We saw him, saw him by the multiple thousands. That’s the difference.”
The American
Battle Monuments Commission operates twenty-six cemeteries and twenty-nine
memorials in sixteen countries around the world. Just for World War II, at
cemeteries in France, Italy, Belgium, Luxemburg, the Netherlands, and England,
there are 68,137 graves of the U.S. dead. Additionally, in Tunisia, 2,841 U.S.

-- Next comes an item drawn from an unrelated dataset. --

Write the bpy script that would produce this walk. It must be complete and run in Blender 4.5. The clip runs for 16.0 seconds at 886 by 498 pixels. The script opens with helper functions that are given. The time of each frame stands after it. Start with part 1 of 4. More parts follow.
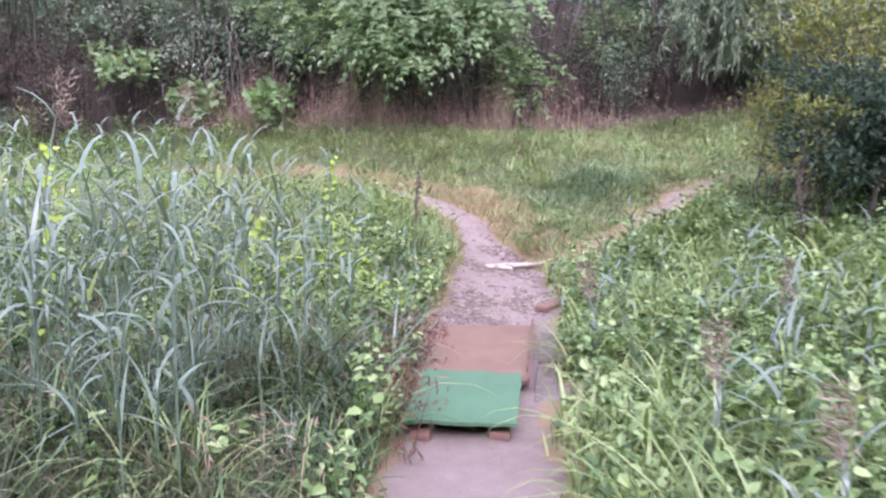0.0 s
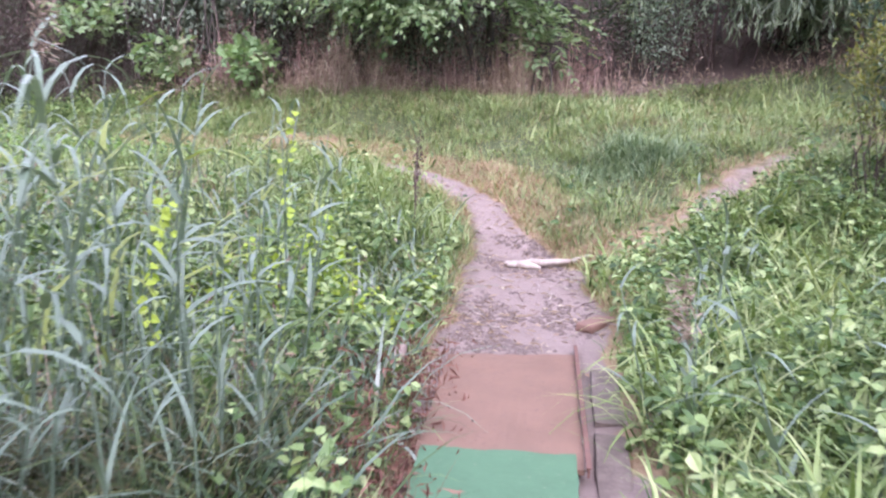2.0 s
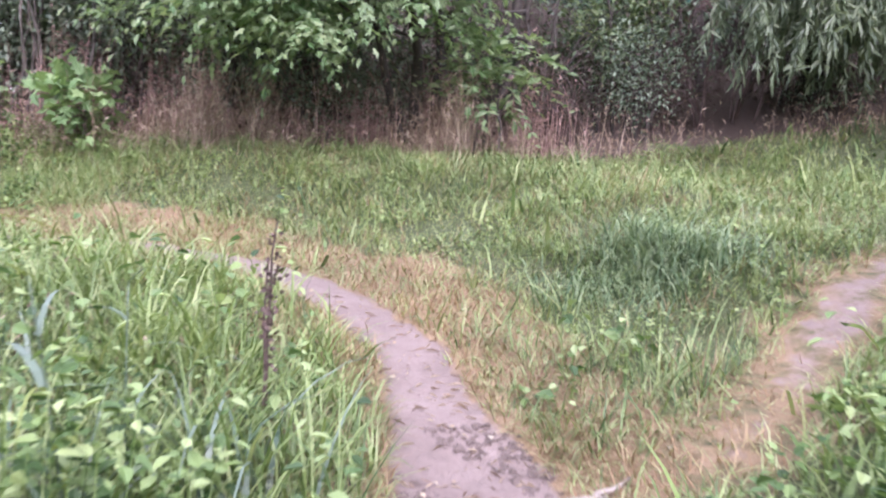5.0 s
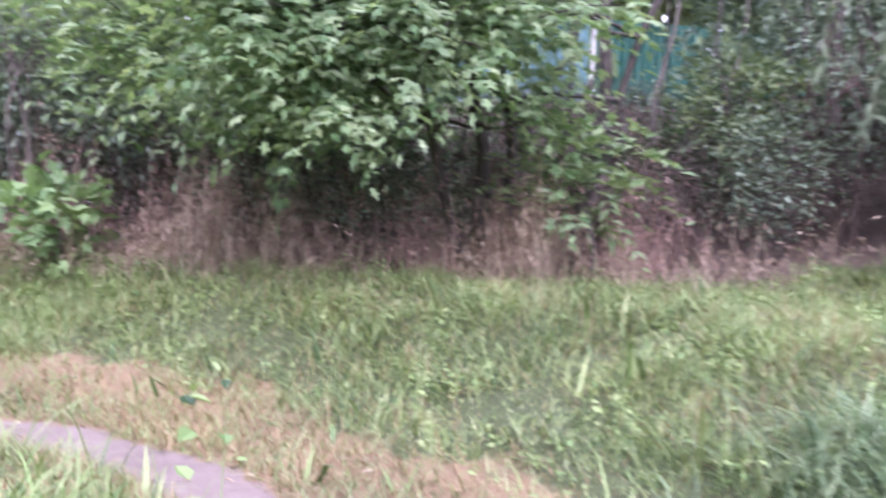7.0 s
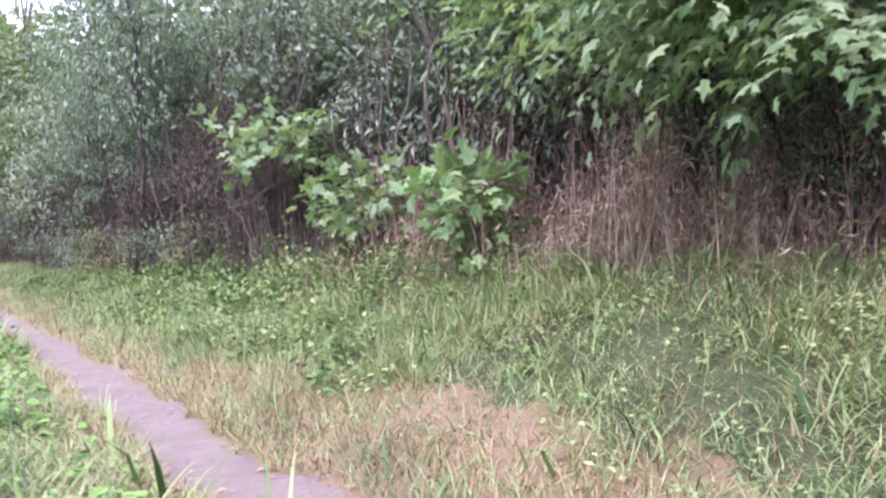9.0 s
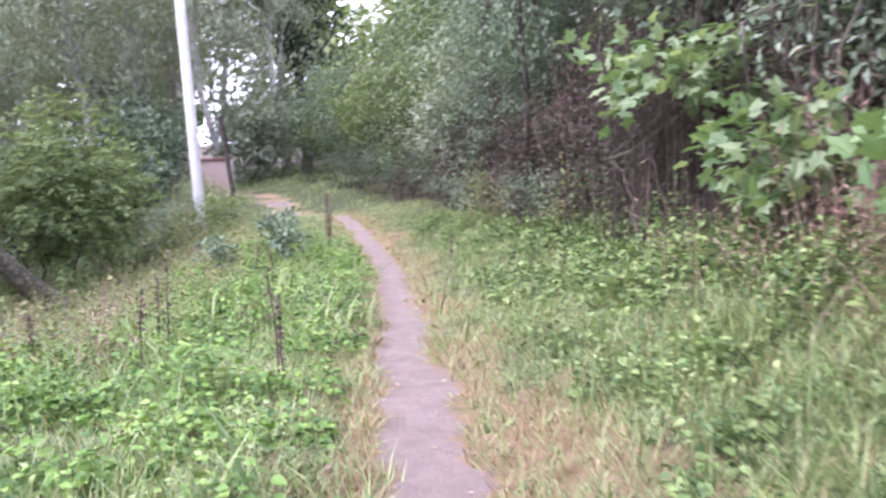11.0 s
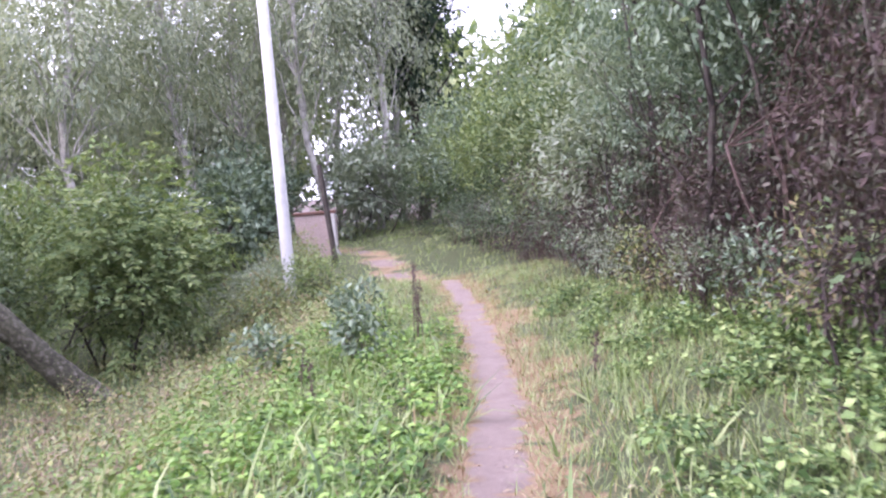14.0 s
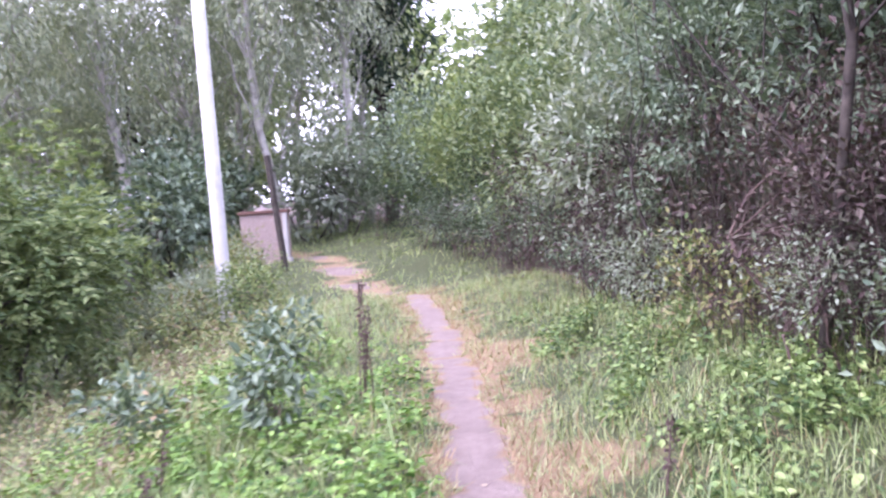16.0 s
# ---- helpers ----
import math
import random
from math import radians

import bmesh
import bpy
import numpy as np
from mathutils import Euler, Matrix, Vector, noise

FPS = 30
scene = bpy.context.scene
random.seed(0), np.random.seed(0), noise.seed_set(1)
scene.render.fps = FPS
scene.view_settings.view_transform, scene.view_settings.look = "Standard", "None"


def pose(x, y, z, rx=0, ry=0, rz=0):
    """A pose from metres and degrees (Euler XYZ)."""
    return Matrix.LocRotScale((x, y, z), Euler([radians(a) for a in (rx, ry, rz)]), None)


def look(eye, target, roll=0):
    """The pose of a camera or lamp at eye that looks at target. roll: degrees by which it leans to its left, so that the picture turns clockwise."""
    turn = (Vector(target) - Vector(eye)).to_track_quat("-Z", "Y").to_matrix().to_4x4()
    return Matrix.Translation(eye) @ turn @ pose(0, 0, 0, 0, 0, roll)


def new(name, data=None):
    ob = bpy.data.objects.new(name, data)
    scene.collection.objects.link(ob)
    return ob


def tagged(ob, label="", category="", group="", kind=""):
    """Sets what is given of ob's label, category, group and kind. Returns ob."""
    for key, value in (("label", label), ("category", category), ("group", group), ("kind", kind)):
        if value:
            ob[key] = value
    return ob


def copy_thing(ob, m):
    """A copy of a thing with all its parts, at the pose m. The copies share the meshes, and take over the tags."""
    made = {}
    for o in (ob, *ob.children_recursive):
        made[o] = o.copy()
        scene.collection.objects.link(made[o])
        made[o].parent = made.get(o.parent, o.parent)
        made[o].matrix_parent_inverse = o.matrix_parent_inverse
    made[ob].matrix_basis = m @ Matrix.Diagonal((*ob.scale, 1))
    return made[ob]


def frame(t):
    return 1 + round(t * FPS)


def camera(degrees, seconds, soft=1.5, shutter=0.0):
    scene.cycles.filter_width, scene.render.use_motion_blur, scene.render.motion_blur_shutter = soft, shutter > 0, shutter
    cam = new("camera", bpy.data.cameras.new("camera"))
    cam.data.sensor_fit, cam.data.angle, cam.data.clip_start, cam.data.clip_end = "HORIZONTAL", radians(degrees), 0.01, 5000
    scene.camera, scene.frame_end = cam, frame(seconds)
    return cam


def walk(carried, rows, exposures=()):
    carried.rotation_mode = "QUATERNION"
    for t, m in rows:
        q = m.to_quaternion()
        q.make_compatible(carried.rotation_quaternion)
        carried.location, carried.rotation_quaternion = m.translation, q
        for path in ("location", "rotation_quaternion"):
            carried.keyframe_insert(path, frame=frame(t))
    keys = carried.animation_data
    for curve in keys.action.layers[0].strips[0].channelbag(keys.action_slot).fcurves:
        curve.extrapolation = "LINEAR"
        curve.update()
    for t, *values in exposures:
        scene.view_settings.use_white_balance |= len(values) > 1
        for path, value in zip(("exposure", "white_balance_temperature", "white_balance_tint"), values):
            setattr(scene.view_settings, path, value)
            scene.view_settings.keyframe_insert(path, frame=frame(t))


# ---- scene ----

soldiers are buried, and in the Philippines, another 17,202 graves mark the
final resting place of the U.S. troops who died fighting in New Guinea and the
Philippines. For the U.S., over 418,000 (mostly military men) died during World
War II.
The French government transferred
Pointe-du-Hoc to the American Battle Monuments Commission on January 11, 1979
for “Perpetual care and Maintenance.” The Normandy American Cemetery holds
9,385 burials and has a wall that lists the 1,557 men missing in action. It is
the site of the first American cemetery for World War II in Europe, established
on June 8, 1944. Around 1,000,000 people visit it each year.